Every Autumn the kitchens and restaurants of every dining establishment in northwest Italy are alive with the smell of white truffle. You either get it or you don’t, but for many, your author included, it is culinary heaven. Imagine an intense musky and earthy aroma – like a forest floor after rain – combined with hints of garlic and aged cheese. Each truffle is unique and every restaurateur will have their secret supply source. True truffle hunters take out their trusty dogs and reveal their favoured locations to no-one.
In just under 48 hours in the Alba area your reviewer and his dining comrades ate a lot of truffles. Imagine them grated onto almost anything. Fresh pasta – obviously. Fried egg – why not? Veal tartare – an excellent pairing. The list continues. The experience doesn’t come cheap. While most dishes with this unique sort of fungus attract a natural premium – for scarcity is high and supply seasonally variable – if diners want it shaved by the gram, then the price point is around €10-15. To take home (but beware, since the truffle will keep for no more than five days), keen punters can expect to pay between a quarter and a third less.
To suggest, however, that Piedmontese cooking is defined by the truffle at this time of year is incorrect. A visit to La Rei Natura was one of the most memorable your author has experienced anywhere recently. Sure, truffle was in abundance, but chef Michelangelo Mammoliti showcased a master class in daring to be different. His restaurant’s two Michelin stars were richly deserved. At the age of 40, he may not be at the peak of his culinary excellence yet – and a third star could be imminent.
The chef comes from Calabria but has made Piemonte his home. Michelangelo’s whole dining conception starts with respect for the local environment. Translate the venue’s name into English and you come out with ‘the king of nature.’ It may be a bold claim, but equally a valid one. The culinary team espouses passionately the use of seasonal and local ingredients, and the underlying thought process is that guests should go on a culinary journey. “Everything is before your eyes,” says Michelangelo.
Three menus are available to choose from: ‘Emozione’ (reflecting childhood influences), ‘Selvatica’ (informed by Michelangelo’s travels around the world) and ‘Mad 100% Natura’ (a blind tasting mash up). We opted for the second of the three, since it was exceptionally seasonal – not just truffle heavy, but full of game too. The detailed notes kindly provided by the restaurant describe how the chef’s experiences in France, Japan Lebanon and Mexico contributed to this eight-dish tasting tour.

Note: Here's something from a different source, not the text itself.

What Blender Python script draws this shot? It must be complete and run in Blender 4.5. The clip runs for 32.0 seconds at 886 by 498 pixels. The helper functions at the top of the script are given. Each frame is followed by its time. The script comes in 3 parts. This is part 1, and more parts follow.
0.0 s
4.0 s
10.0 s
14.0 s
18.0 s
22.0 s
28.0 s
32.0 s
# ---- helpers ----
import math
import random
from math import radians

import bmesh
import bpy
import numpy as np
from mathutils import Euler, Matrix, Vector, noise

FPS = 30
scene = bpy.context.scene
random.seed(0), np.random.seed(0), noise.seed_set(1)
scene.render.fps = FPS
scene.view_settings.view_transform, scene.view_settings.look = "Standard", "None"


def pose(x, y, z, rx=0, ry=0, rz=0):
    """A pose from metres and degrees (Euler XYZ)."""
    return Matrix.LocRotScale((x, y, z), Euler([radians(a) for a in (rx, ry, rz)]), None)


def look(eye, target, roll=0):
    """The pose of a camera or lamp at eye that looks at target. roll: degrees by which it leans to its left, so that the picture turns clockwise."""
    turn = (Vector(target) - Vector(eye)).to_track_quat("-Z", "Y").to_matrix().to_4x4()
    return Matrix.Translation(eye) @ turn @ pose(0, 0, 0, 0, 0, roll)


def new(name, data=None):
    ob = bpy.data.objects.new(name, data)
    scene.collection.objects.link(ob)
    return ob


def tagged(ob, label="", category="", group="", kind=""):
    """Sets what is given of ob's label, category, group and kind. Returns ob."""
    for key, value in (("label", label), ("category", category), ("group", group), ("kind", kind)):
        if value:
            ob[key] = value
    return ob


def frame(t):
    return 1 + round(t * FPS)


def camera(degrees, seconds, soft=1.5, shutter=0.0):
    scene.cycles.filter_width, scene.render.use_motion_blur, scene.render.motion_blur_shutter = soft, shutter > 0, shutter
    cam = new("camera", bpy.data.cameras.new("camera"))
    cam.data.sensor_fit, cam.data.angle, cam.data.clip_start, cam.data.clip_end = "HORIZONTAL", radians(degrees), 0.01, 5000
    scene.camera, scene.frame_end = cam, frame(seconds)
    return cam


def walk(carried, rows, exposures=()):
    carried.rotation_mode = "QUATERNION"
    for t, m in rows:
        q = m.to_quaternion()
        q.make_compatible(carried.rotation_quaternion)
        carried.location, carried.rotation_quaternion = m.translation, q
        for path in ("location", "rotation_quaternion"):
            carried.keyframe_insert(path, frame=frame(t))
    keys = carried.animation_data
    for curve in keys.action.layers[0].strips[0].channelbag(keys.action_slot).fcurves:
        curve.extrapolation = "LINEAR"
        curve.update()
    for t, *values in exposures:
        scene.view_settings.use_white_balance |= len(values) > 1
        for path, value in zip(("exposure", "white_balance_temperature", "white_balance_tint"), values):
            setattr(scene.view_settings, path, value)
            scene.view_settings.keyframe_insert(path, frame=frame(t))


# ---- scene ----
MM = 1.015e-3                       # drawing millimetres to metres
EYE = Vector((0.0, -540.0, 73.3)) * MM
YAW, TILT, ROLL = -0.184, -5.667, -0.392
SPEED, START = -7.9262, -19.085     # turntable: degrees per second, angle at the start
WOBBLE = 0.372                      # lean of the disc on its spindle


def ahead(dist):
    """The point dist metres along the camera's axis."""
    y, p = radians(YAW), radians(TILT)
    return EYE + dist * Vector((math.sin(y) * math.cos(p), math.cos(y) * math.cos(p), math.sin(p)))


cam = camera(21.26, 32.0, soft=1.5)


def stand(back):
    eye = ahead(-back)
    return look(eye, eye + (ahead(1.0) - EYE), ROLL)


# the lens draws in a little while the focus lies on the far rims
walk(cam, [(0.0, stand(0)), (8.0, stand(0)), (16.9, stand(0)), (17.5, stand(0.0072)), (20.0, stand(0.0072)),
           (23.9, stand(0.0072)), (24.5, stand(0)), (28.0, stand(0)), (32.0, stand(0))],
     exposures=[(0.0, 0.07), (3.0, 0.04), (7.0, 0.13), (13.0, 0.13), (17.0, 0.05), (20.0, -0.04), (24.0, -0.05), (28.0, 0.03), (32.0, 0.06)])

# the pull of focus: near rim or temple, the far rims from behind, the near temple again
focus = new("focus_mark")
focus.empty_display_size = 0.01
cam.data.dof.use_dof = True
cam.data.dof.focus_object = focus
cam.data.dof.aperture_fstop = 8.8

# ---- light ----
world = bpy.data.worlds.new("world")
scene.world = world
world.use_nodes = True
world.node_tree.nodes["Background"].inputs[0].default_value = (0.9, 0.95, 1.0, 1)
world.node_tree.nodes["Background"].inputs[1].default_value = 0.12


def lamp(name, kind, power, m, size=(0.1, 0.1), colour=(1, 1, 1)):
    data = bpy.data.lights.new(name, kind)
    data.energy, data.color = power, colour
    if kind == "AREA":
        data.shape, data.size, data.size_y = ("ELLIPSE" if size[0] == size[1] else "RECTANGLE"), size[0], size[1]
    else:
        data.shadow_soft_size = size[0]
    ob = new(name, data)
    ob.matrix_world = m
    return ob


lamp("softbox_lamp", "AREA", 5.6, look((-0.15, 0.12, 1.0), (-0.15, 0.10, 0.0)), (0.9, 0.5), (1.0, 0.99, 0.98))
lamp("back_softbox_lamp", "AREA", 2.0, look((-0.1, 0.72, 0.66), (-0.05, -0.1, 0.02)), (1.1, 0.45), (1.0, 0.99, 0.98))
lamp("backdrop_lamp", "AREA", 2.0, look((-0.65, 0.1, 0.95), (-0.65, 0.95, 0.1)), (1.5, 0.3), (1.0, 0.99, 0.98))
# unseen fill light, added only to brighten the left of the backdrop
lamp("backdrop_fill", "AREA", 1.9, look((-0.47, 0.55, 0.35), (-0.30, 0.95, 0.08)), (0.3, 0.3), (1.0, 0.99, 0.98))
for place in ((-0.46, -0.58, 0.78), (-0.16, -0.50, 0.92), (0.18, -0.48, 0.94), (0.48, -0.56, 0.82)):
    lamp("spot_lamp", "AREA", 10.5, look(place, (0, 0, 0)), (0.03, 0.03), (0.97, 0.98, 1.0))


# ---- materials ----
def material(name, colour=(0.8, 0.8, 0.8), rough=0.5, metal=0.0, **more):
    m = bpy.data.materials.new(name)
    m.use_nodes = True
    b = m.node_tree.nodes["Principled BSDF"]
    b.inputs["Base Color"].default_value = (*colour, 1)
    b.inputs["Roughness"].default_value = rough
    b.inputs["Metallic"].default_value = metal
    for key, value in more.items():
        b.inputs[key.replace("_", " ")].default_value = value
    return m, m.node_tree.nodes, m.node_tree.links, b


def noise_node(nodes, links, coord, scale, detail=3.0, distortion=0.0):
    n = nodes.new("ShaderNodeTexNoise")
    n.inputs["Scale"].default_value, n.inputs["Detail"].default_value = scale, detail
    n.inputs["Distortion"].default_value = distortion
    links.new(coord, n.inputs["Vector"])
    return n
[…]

Amuse bouches with our aperitifs that included eel and red mullet were a sign of things to come. Mammoliti showed a use of bold flavours and an unconventional approach in packing visual appeal and flavour intensity into fingerfuls of food. When seated at the table, an appetite-whetter of salted beignet with mushroom ragu topped by black truffle took things to a whole new level. The chef had gone up a gear before we were even properly started. Bread – often the best yardstick to measure any restaurant – was also superb. Fluffy focaccia was elevated by a truly unique (and seasonally chosen) olive oil pairing. Its pine needle bitterness was unprecedented. Guests might viscerally imagine being in a forest.

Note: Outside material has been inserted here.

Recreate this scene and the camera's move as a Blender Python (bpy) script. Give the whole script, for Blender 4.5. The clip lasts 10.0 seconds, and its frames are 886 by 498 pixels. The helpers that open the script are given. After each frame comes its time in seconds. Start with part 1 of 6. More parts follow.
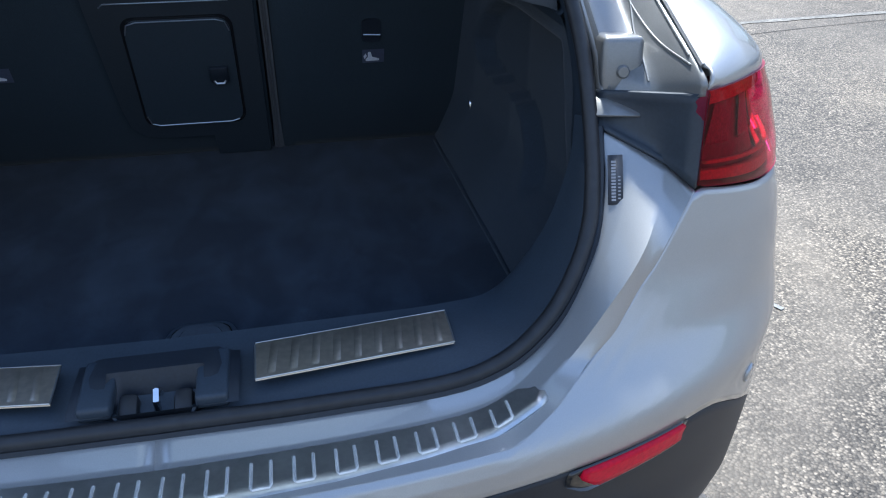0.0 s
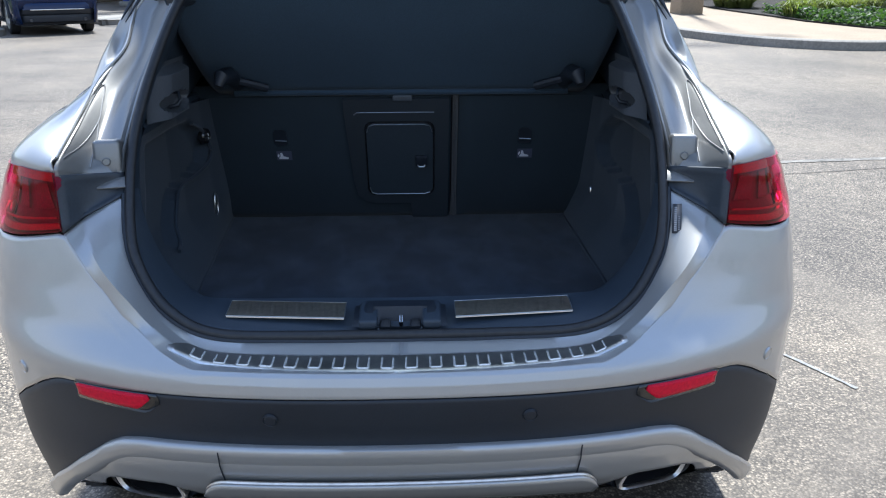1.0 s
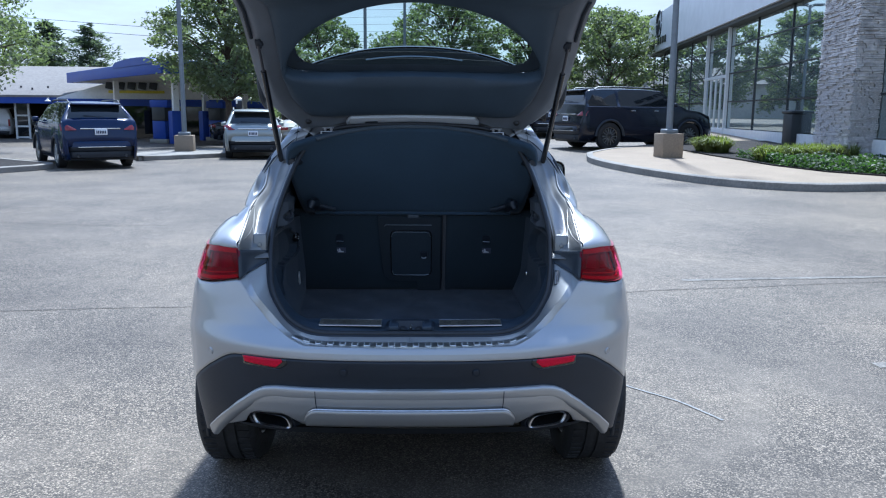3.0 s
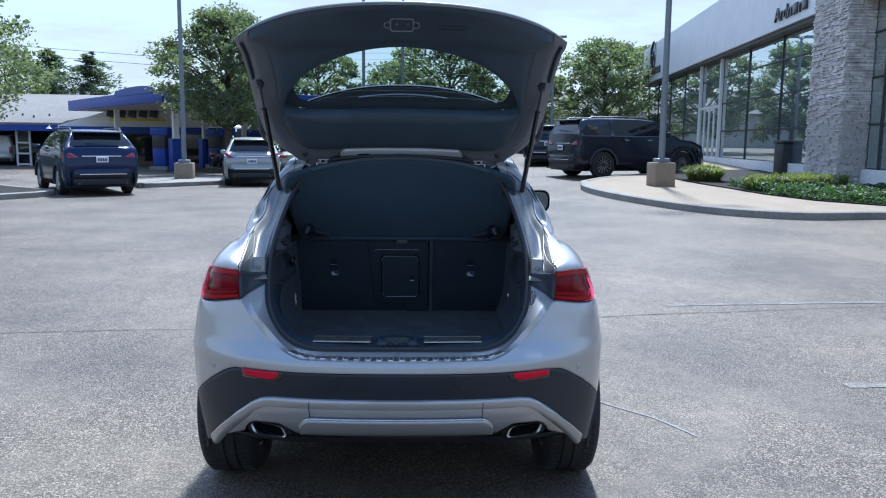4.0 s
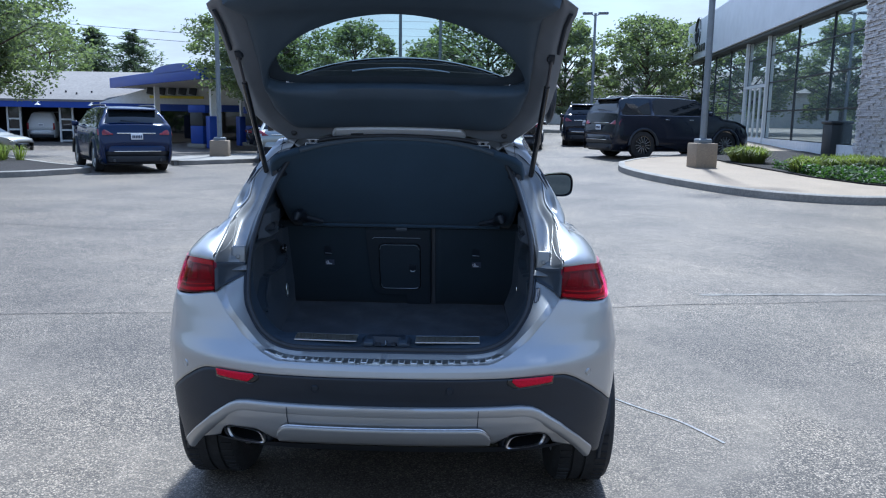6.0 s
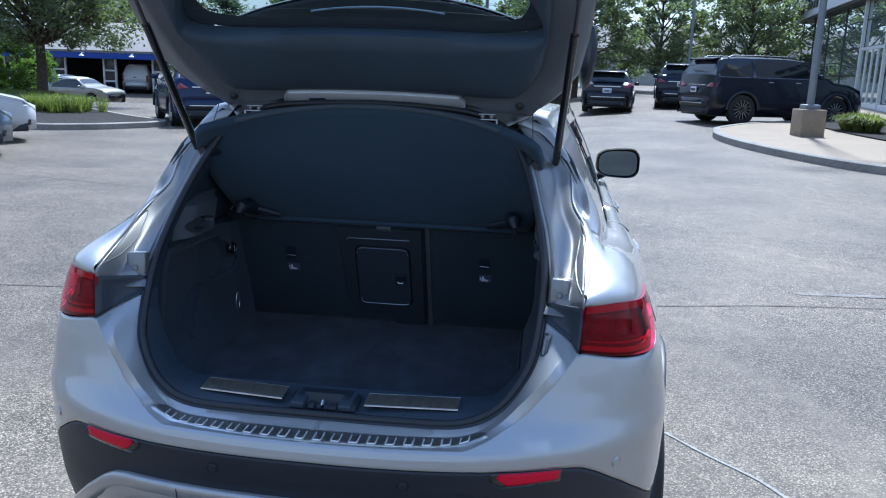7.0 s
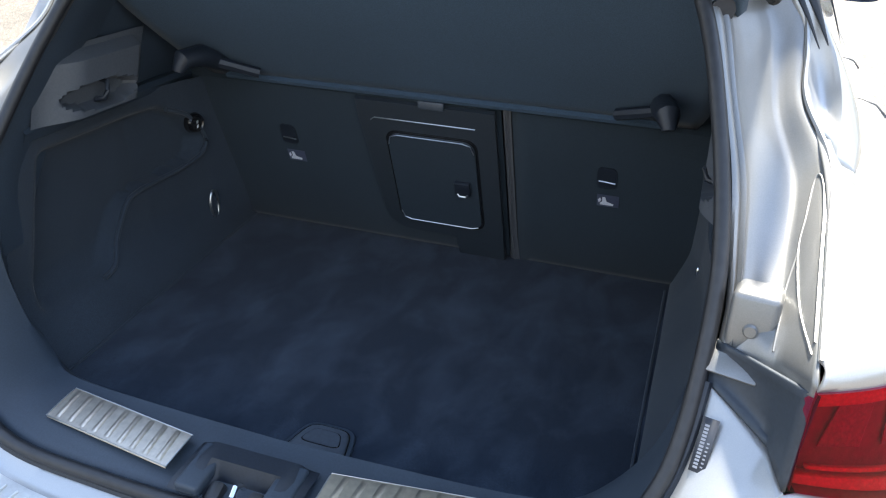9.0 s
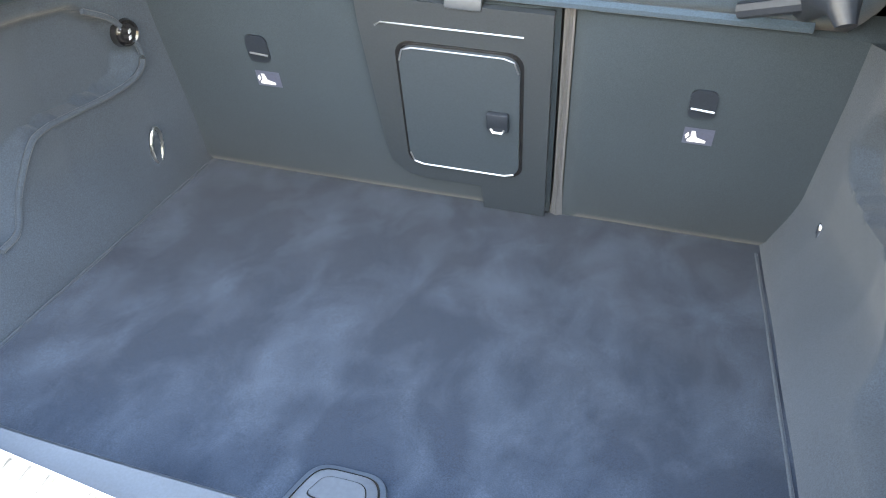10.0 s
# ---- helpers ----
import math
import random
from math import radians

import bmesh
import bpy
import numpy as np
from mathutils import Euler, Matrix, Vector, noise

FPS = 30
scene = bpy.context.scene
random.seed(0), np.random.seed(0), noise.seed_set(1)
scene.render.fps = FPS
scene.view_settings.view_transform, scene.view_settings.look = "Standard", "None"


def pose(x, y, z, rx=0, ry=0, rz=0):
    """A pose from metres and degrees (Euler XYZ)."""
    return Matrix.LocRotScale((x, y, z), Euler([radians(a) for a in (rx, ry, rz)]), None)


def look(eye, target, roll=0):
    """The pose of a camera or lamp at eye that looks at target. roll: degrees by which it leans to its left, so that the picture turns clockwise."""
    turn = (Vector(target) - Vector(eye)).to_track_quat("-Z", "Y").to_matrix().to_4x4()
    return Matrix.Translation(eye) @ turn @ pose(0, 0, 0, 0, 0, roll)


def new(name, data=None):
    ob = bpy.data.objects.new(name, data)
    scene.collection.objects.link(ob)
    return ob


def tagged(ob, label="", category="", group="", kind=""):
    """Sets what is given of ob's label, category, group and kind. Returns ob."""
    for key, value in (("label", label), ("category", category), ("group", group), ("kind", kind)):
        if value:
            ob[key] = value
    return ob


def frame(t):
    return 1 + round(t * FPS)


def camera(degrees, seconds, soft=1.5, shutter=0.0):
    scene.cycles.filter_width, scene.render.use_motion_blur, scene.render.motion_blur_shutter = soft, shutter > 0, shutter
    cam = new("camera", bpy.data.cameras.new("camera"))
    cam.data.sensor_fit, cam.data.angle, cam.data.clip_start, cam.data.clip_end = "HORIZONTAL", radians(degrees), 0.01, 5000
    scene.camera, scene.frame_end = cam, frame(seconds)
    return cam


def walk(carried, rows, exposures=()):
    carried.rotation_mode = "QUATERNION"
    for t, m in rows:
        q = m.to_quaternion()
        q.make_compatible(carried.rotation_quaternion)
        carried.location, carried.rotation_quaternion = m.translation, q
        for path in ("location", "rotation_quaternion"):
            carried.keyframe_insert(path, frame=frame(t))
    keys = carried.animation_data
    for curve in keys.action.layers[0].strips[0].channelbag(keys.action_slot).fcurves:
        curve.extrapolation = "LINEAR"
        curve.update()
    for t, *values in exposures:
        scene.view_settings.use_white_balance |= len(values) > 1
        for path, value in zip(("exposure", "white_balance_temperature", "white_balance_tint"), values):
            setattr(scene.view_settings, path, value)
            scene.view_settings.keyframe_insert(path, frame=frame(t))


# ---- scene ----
cam = camera(58.4, 10.0, soft=1.15)
PATH = [
    (0, (0.168, -0.649, 1.319), (0.506, 1.074, 0.362), -0.2),
    (0.5, (0.093, -0.928, 1.367), (0.301, 0.876, 0.529), 0.6),
    (1, (0.036, -1.281, 1.395), (0.097, 0.605, 0.733), -0.2),
    (1.5, (0.006, -1.676, 1.443), (0.072, 0.237, 0.865), 0.4),
    (2, (0.0, -2.092, 1.482), (0.041, -0.151, 1.0), 0.2),
    (2.5, (0.017, -2.421, 1.512), (0.061, -0.462, 1.113), 0.3),
    (4, (0.09, -2.893, 1.559), (0.144, -0.912, 1.287), 0.6),
    (4.5, (0.096, -2.949, 1.555), (0.152, -0.966, 1.297), 0.3),
    (5, (0.105, -2.955, 1.56), (0.153, -0.973, 1.295), 0.5),
    (5.5, (0.155, -2.886, 1.557), (0.172, -0.907, 1.271), 0.5),
    (5.7, (0.191, -2.799, 1.557), (0.187, -0.821, 1.258), 0.6),
    (6.8, (0.454, -1.852, 1.576), (0.253, 0.095, 1.166), 1.7),
    (7, (0.508, -1.683, 1.576), (0.253, 0.253, 1.145), 1.8),
    (7.5, (0.528, -1.282, 1.563), (0.146, 0.608, 1.032), 2.0),
    (8, (0.522, -0.969, 1.559), (0.027, 0.855, 0.905), 1.6),
    (8.5, (0.509, -0.706, 1.529), (-0.057, 1.048, 0.751), 1.5),
    (9, (0.472, -0.569, 1.498), (-0.107, 1.124, 0.604), 1.3),
    (9.5, (0.361, -0.432, 1.436), (-0.168, 1.222, 0.444), 1.9),
    (10, (0.244, -0.276, 1.328), (-0.183, 1.402, 0.327), 2.7),
]
EXPO = [(t, e + 0.75, k, 7.0) for t, e, k in ((0.0, 0.52, 5450), (0.6, 0.56, 5550), (1.0, 0.54, 5650), (1.5, 0.34, 5180), (2.0, 0.33, 5090), (2.5, 0.21, 5080), (4.0, 0.10, 5130), (5.7, 0.05, 5080), (7.0, 0.14, 5050), (7.5, 0.18, 5100), (8.0, 0.28, 5220), (8.5, 0.80, 5600), (9.0, 1.58, 6500), (9.5, 2.78, 7500), (10.0, 4.36, 8300))]
walk(cam, [(t, look(eye, target, roll)) for t, eye, target, roll in PATH], EXPO)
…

The show then got fully going. If there were commonalities across the dishes we sampled, then it became abundantly clear that the chef has a clear love of acid and fermentation. These are not just cheap tricks to ramp up the intensity of dishes, but more to demonstrate how cooking can be pushed to the limits. Humble porcini mushrooms saw a pink shiso foam added to it. For the uninitiated, shiso is a Japanese herb that evokes mint, basil, cinnamon, citrus and anise. You’d know if you’d had it. Similarly, foie gras – a familiar high-end restaurant staple – was interpreted here by adding pomegranate juice and peach. One of my dining comrades described this pairing as a ‘challenge to the palate’ – but one that the chef more than fulfilled.

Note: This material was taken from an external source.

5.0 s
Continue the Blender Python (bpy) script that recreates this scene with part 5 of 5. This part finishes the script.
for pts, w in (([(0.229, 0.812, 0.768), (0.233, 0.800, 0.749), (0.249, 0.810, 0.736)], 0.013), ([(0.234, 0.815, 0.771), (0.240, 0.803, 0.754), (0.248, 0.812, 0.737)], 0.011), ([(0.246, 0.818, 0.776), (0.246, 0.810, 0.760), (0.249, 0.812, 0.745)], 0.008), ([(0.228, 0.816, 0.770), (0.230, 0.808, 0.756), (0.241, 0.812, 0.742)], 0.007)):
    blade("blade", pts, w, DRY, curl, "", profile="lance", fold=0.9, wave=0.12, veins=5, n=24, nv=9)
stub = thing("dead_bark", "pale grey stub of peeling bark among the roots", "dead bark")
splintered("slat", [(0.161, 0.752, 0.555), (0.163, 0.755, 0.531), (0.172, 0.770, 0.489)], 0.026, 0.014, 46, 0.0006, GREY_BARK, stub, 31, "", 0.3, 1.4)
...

The procession went on and the truffles came out too. Dish of the night for your reviewer was the ‘royale.’ On face value, it was simply hare ravioli, in a sauce and topped with truffles. Of course, you need top quality ingredients to pull something like this off well. The trick, apparently, is to grill the saddle of the hare and then infuse it with whisky and strawberries to balance its strong character. The taste was truly memorable and lingered long after. Each dish contained a signature wow moment. ‘Bonkers’ was the word your author appended to his note on the closing dessert dish. Imagine – if you can – pickled cherry ice cream in a sweet celeriac pasta strudel topped with popcorn, caramel and what looked like Rice Krispies. Few chefs have the verve, vision or panache to deliver on something like this.
At €285/ head, excluding truffle surcharge, this is not a cheap night out, but a truly memorable one. It was enhanced by the wines our group brought (and uncorked at a €50/bottle surcharge), but La Rei’s list offers many gems too. While this was a truly special meal, visitors to Piemonte would not be disappointed at all by Sunsi, the more informal restaurant in the Boscareto resort where we dined on night two. Shout outs too to our two nearby lunching venues: Campamac in Barbaeresco and Le Torri in Casteglione Falletto. Both were excellent and we got our fill of truffles amply. For more than this though, La Rei is a must.